Ionela lässt Frau Anna nur selten aus den Augen. Sie begleitet sie natürlich auch, wenn sie einen ihrer Spaziergänge mit dem Rollator in ihrer Hartberger Wohnung macht. Anders ist es nicht möglich, denn die 95-jährige Frau braucht Pflege und Betreuung rund um die Uhr. "Es ist der Job meines Lebens", freut sich die 30-jährige Rumänin. "Auch wenn ich dafür ziemlich viel aufgegeben habe." Seit fünf Jahren ist sie 24-Stunden-Pflegerin in der Steiermark.

Forderung an die Politik

Der Tag beginnt für Ionela um sechs Uhr morgens. "Zuerst schaue ich einmal, wie Frau Anna geschlafen hat und öffne die Vorhänge. Die Morgensonne ist für ältere Menschen besonders wichtig", erzählt die aus der kleinen Stadt Oravita stammende Pflegerin. Danach geht es an die Medikamenteneinteilung für den Tag und an das Zubereiten eines weichgekochten Eis. "Wir frühstücken jeden Tag gemeinsam", so die Pflegerin. Ein gemeinsames Gespräch am Morgen sei die Basis für einen gelungenen Arbeitstag – für beide Seiten.

Video-Doku über pflegende Jugendliche

Aktuell verdient Ionela Haret 2400 Euro brutto im Monat. Die Rumänin ist eine von vielen Frauen, die in Österreich über eine Agentur als sogenannte 24-Stunden-Betreuerin arbeitet: "Ich bin für die komplette Versorgung meiner Patientinnen und Patienten zuständig. Dazu gehört Kochen, Putzen, Waschen, Bügeln und Einkaufen", sagt Ionela.

"Ich habe aber wirklich Glück mit meiner Frau Anna, sie ist immer gut drauf, macht Witze und bringt mich zum Lachen. Das ist so wichtig in der Pflege", erzählt Ionela. Und: Sie ist noch sehr agil und mobil. "Pflegerinnen, die bettlägerige Klienten zu umsorgen haben, müssten eigentlich um ein Drittel mehr verdienen, weil dies wirklich Schwerarbeit ist. Das ist meine Forderung an die Politik", meint die diplomierte Pflegerin.

Heimweh

Ein weiteres Ritual ist es auch, täglich gemeinsam zu kochen. "Als Pflegerin oder Pfleger lebt man sozusagen das Leben der älteren Menschen und das ist wichtig und gut so, denn man muss sich mit ihnen identifizieren." Ist das Geschirr wieder sauber gewaschen, nützt Ionela ihre dreistündige Mittagspause dazu, um sich auszuruhen oder spazieren zu gehen. "Hier kontaktiere ich dann meist meine Familie in Rumänien. Hin und wieder habe ich halt auch Heimweh. Ich habe dort mein ganzes Leben aufgegeben", gibt Haret zu.

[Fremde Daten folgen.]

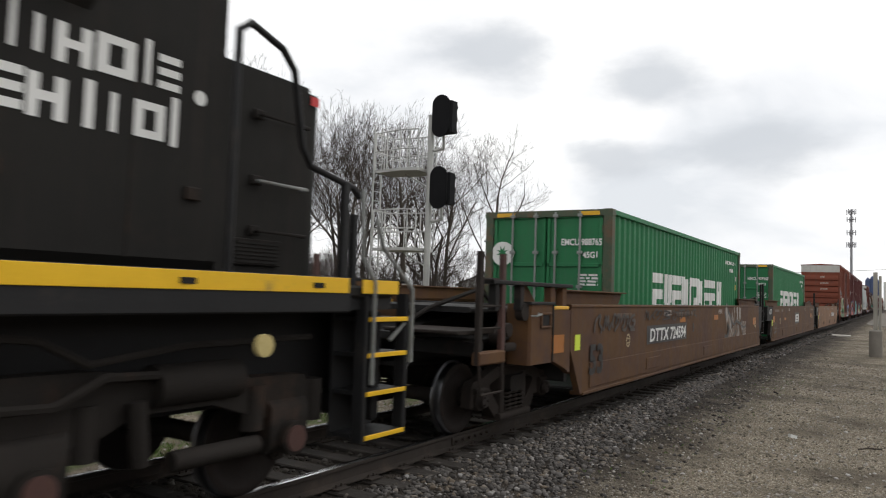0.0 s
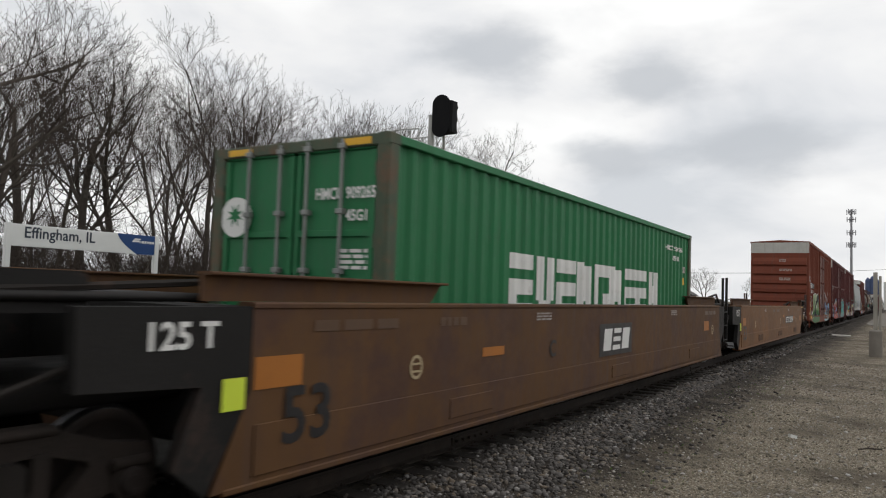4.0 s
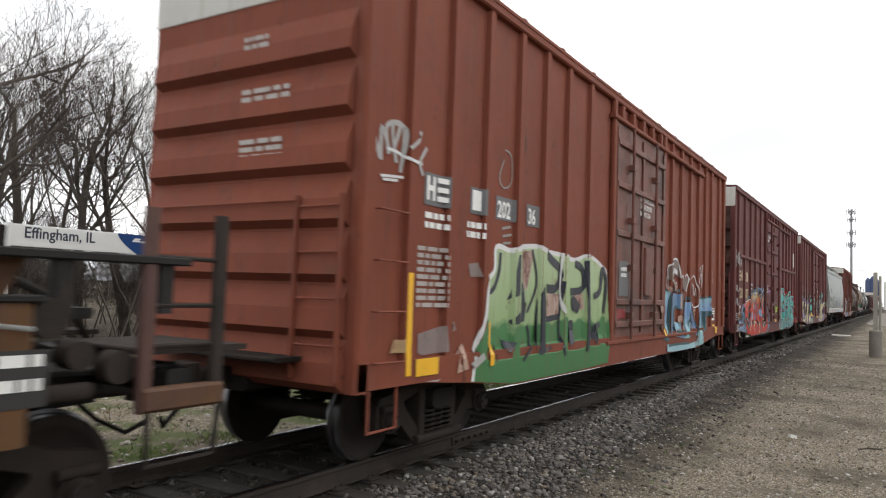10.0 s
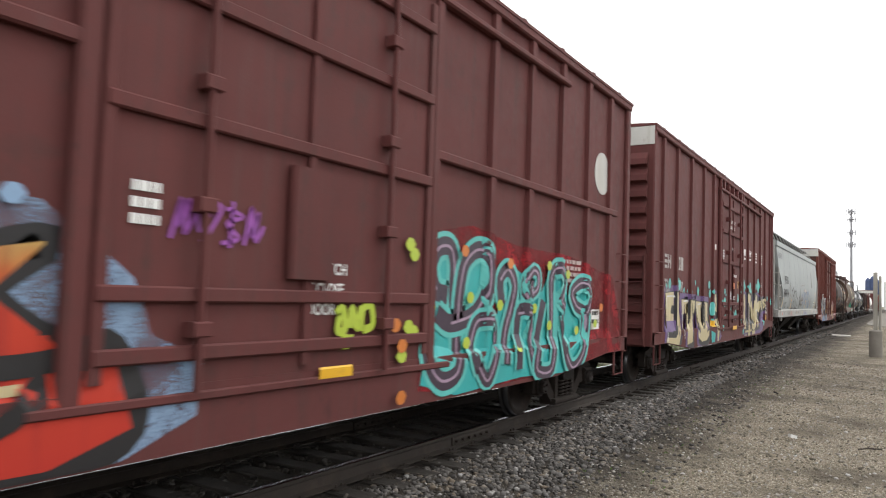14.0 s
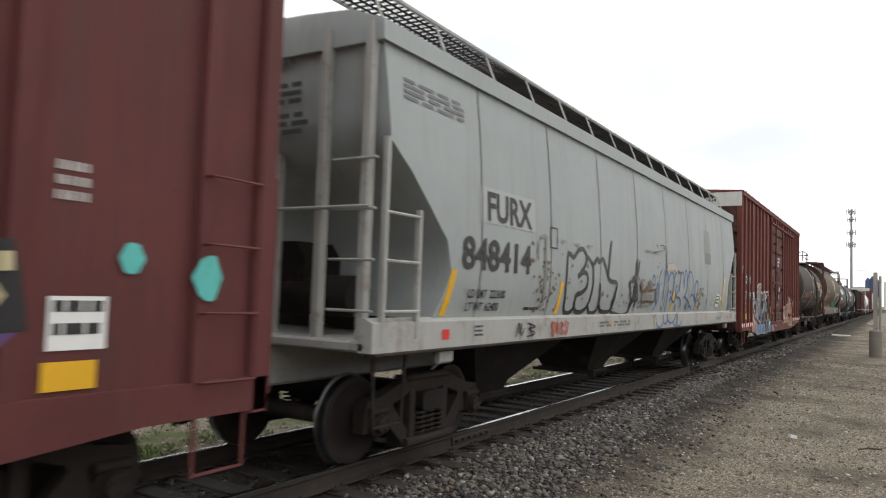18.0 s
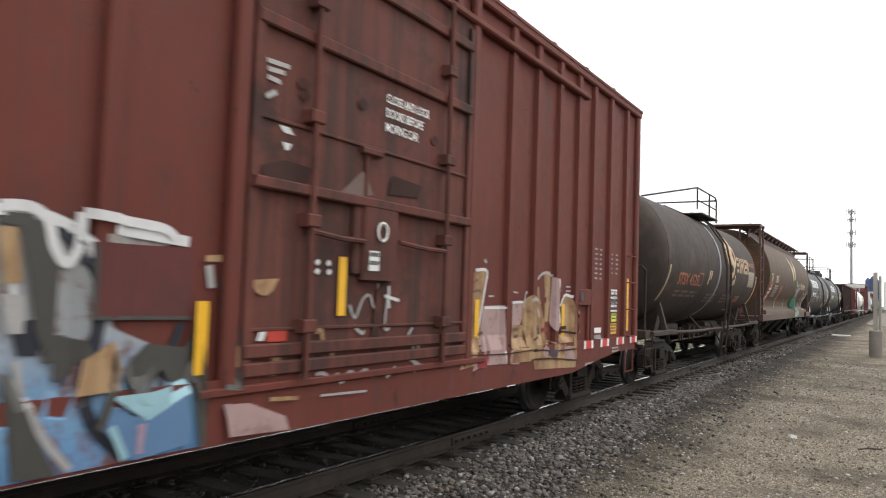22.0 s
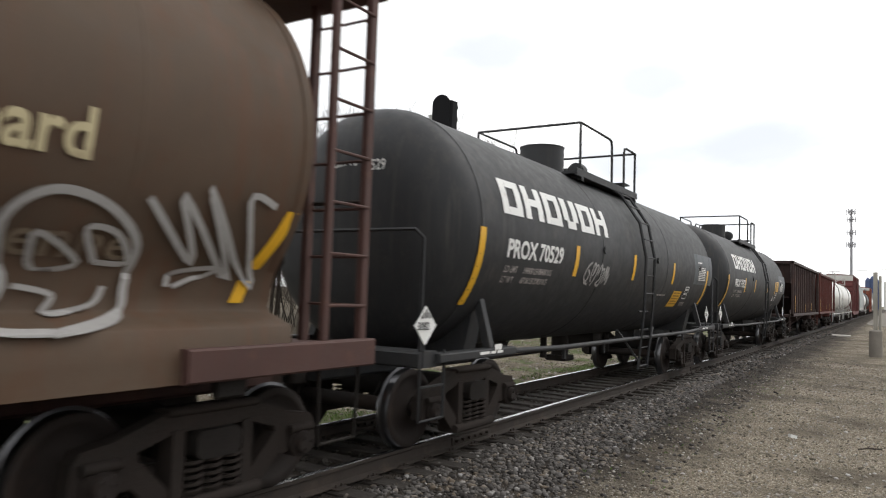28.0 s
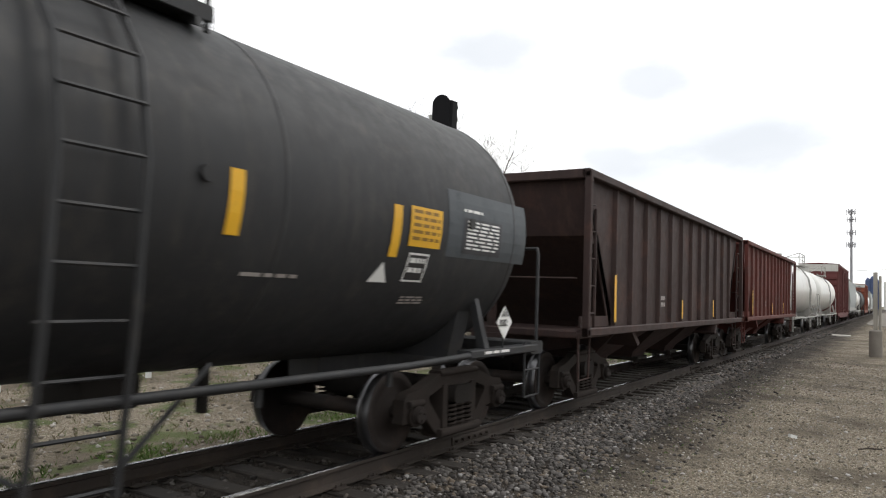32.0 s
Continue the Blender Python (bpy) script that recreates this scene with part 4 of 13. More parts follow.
def covered_hopper(x0, length, label, skin, sill_mat, *, under=None, name="covered_hopper"):
    """A steel grain hopper with bulging sides, sloped end sheets and a gridded roof walk."""
    car = train_thing(name, x0, label, "hopper car")
    L = length
    rows = []
    for z, w in ((1.42, 1.42), (1.65, 1.48), (1.9, 1.505), (2.2, 1.51), (2.5, 1.505), (2.8, 1.49), (3.04, 1.475), (3.3, 1.455), (3.6, 1.425), (3.98, 1.38)):
        d = float(np.interp(z, [1.42, 2.05, 2.95, 3.04, 4.0], [1.05, 1.32, 0.36, 0.20, 0.16]))
        rows.append((z, d, L - d, w))
    part("body", stack(rows), skin, car)
    part("roof", stack([(3.93, 0.1, L - 0.1, 1.43), (4.12, 0.1, L - 0.1, 1.42), (4.28, 0.12, L - 0.12, 1.0), (4.34, 0.14, L - 0.14, 0.4), (4.35, 0.14, L - 0.14, 0.1)]), skin, car)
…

Ionela und ihre Patientin Anna
Ionela und ihre Patientin Anna © privat

Auch die Nachmittage gleichen einander täglich: Das "Mensch-ärgere-dich-nicht"-Spielbrett hat seinen fixen Platz im Herrgottswinkel und bleibt hier auch griffbereit für Ionela. "Auch dies gehört zu unseren Aufgaben, ältere Menschen sollen zum Kind werden dürfen und sich auch wie eines über kleine Erfolge bei Brettspielen freuen dürfen", meint die 30-Jährige. Meist wird dazu gejausnet oder ein warmer Kakao getrunken, kurz bevor sie Anna wieder ins Bad und danach in ihr Bett begleiten wird.